» **Short problem**:
Pictures are not part of the copy. Retype the lines from the first one through the line that contains "import numpy as np".

» **Stored data**:
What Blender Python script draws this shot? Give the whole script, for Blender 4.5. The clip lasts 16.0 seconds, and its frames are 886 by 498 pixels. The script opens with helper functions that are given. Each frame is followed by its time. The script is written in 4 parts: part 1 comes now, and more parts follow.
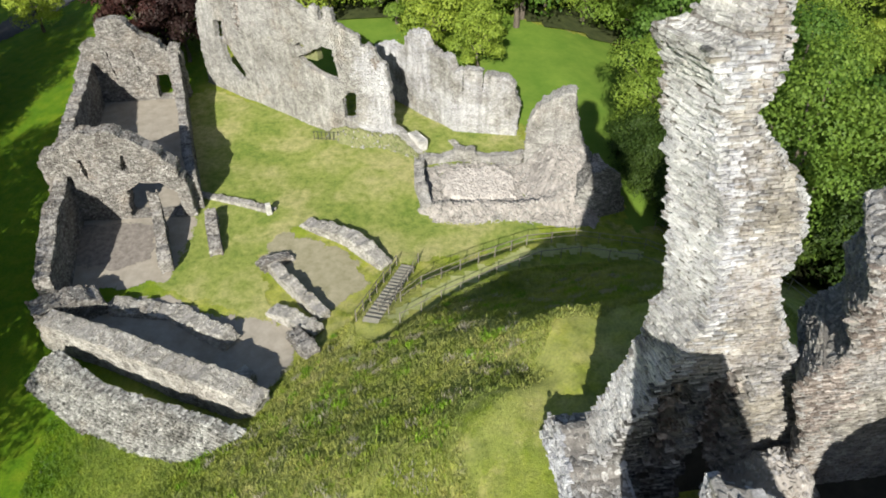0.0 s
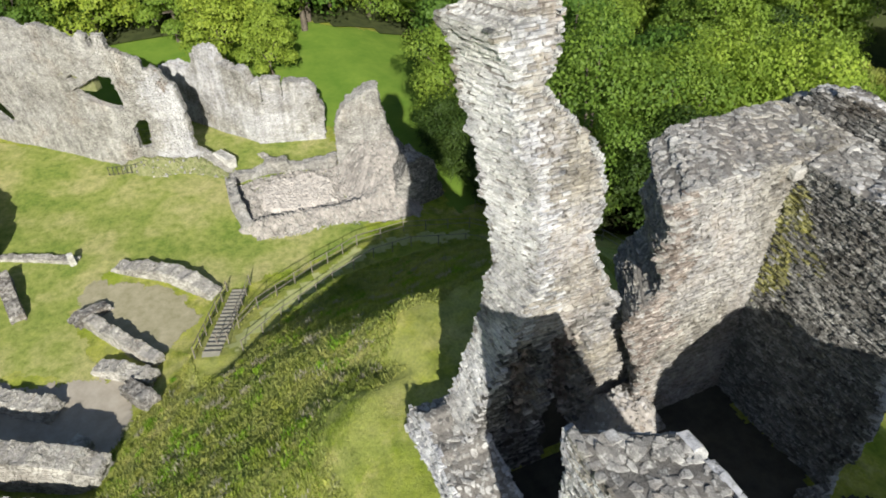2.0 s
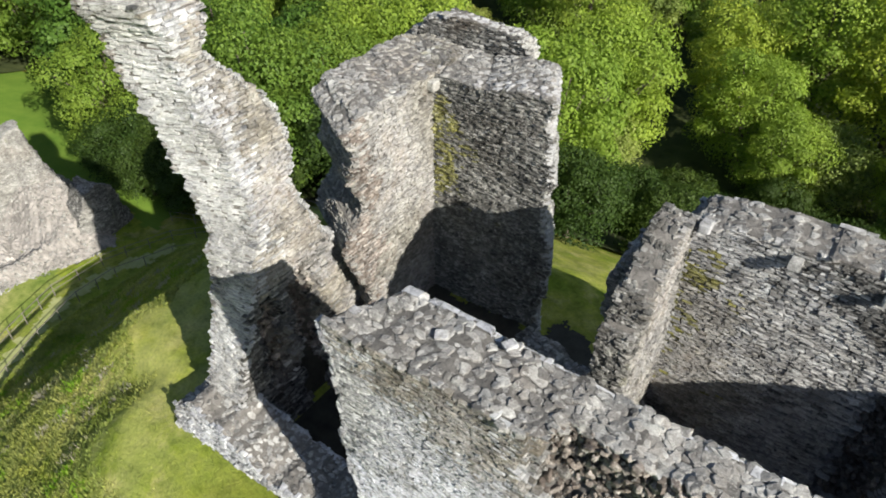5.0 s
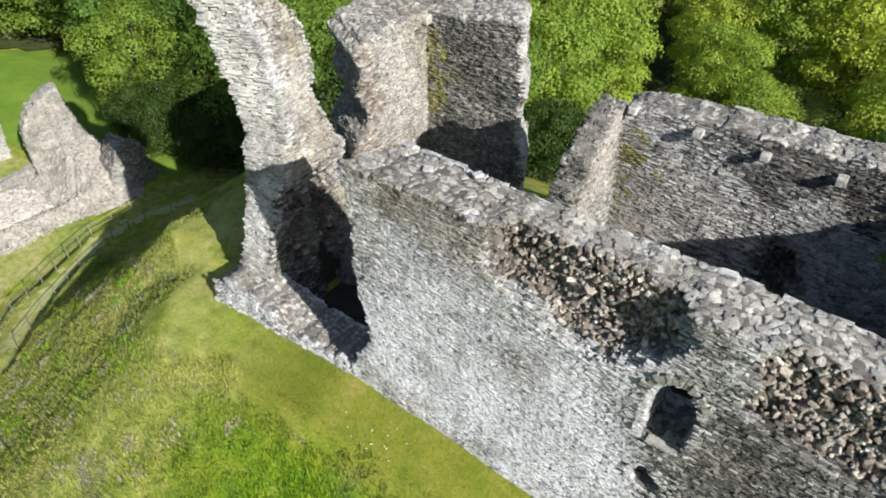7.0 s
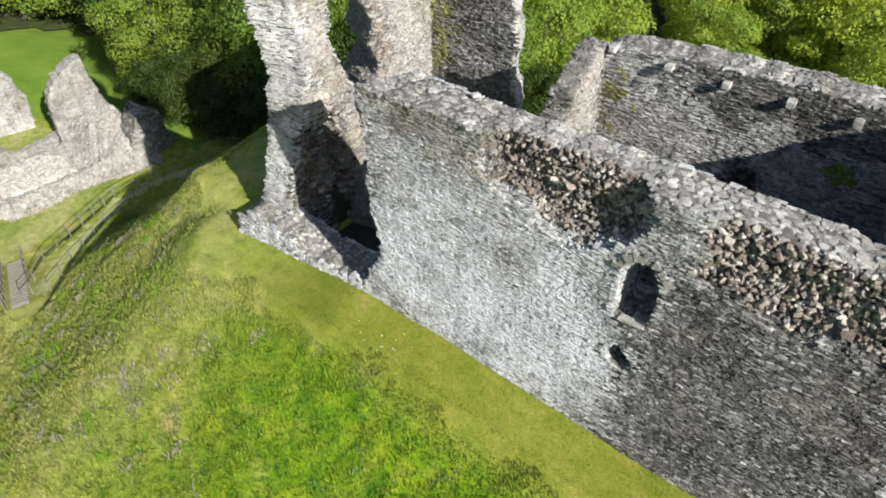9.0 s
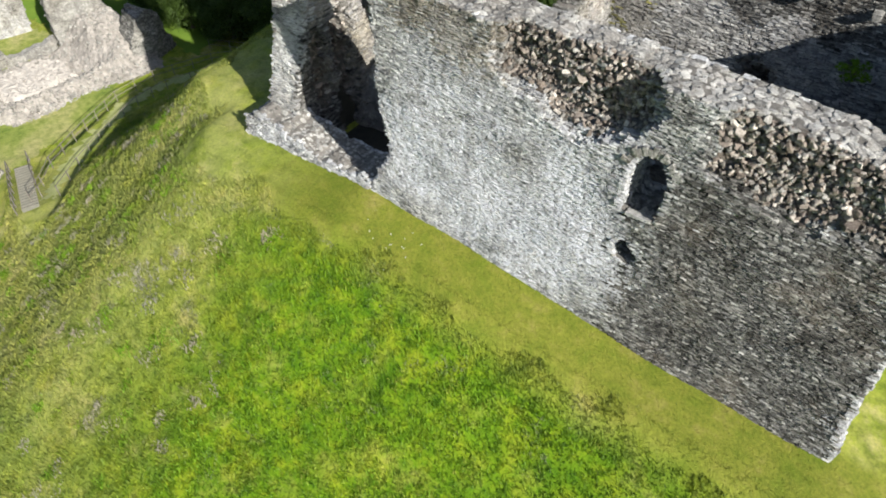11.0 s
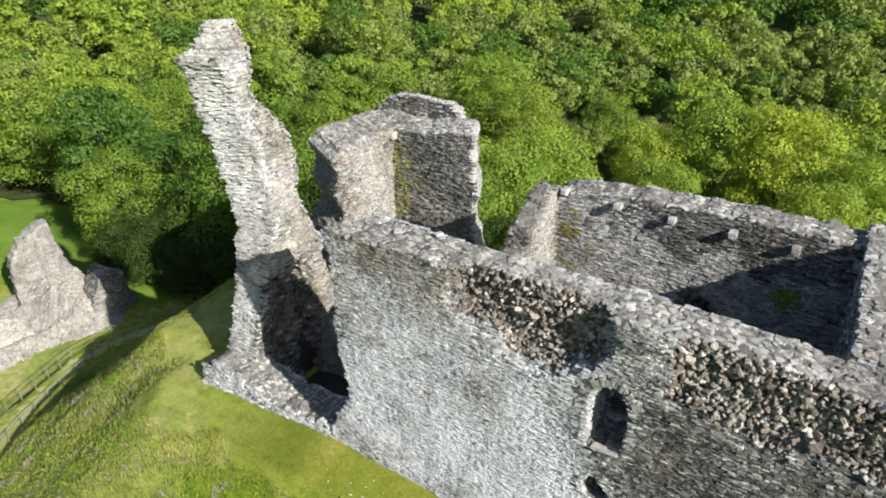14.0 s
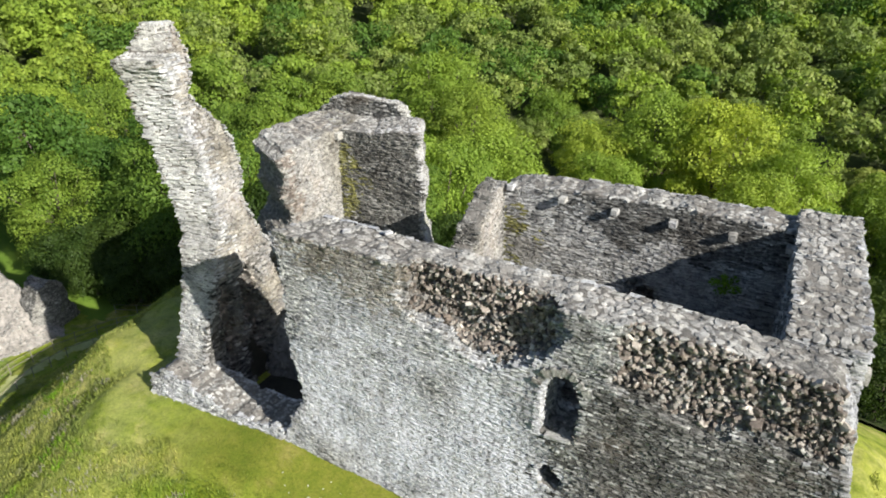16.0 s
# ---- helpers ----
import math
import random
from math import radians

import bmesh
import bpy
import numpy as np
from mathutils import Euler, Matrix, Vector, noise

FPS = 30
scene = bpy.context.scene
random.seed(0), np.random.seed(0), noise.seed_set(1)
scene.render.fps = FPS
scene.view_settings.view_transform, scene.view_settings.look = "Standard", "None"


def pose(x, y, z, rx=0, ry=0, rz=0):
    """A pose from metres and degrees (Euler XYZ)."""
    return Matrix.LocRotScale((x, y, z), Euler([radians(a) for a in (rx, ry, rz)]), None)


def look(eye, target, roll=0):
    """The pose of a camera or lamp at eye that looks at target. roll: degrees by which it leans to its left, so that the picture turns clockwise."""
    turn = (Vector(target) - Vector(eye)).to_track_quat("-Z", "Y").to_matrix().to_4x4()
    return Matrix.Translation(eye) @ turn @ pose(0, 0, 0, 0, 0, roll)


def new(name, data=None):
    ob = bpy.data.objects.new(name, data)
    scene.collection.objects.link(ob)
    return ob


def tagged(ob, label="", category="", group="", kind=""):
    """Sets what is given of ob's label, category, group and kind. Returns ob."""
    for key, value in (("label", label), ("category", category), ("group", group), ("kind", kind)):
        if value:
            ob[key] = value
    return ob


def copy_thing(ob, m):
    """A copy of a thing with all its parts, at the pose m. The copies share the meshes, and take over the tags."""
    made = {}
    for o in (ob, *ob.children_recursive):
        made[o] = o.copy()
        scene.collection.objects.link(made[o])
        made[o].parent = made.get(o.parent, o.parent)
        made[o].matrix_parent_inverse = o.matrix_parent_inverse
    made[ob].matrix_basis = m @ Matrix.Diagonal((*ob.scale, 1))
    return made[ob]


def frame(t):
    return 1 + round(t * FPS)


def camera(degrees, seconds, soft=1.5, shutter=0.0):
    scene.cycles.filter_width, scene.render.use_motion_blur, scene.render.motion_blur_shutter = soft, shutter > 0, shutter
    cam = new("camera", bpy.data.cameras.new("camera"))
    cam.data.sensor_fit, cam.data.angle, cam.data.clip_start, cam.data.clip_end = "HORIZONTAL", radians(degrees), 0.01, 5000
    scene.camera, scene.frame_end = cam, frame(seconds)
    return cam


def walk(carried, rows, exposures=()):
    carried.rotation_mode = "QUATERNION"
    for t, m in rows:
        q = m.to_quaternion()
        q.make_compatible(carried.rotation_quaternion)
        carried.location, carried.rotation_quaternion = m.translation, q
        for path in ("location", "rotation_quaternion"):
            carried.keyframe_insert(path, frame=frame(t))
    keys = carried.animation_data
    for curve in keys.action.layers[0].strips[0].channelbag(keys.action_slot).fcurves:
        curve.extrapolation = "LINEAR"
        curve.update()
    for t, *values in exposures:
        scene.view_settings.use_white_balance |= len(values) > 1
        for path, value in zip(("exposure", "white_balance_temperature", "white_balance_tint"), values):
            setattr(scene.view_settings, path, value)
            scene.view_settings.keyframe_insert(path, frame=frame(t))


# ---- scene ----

» **Written response**:
What Blender Python script draws this shot? Give the whole script, for Blender 4.5. The clip lasts 16.0 seconds, and its frames are 886 by 498 pixels. The script opens with helper functions that are given. Each frame is followed by its time. The script is written in 4 parts: part 1 comes now, and more parts follow.
0.0 s
2.0 s
5.0 s
7.0 s
9.0 s
11.0 s
14.0 s
16.0 s
# ---- helpers ----
import math
import random
from math import radians

import bmesh
import bpy
import numpy as np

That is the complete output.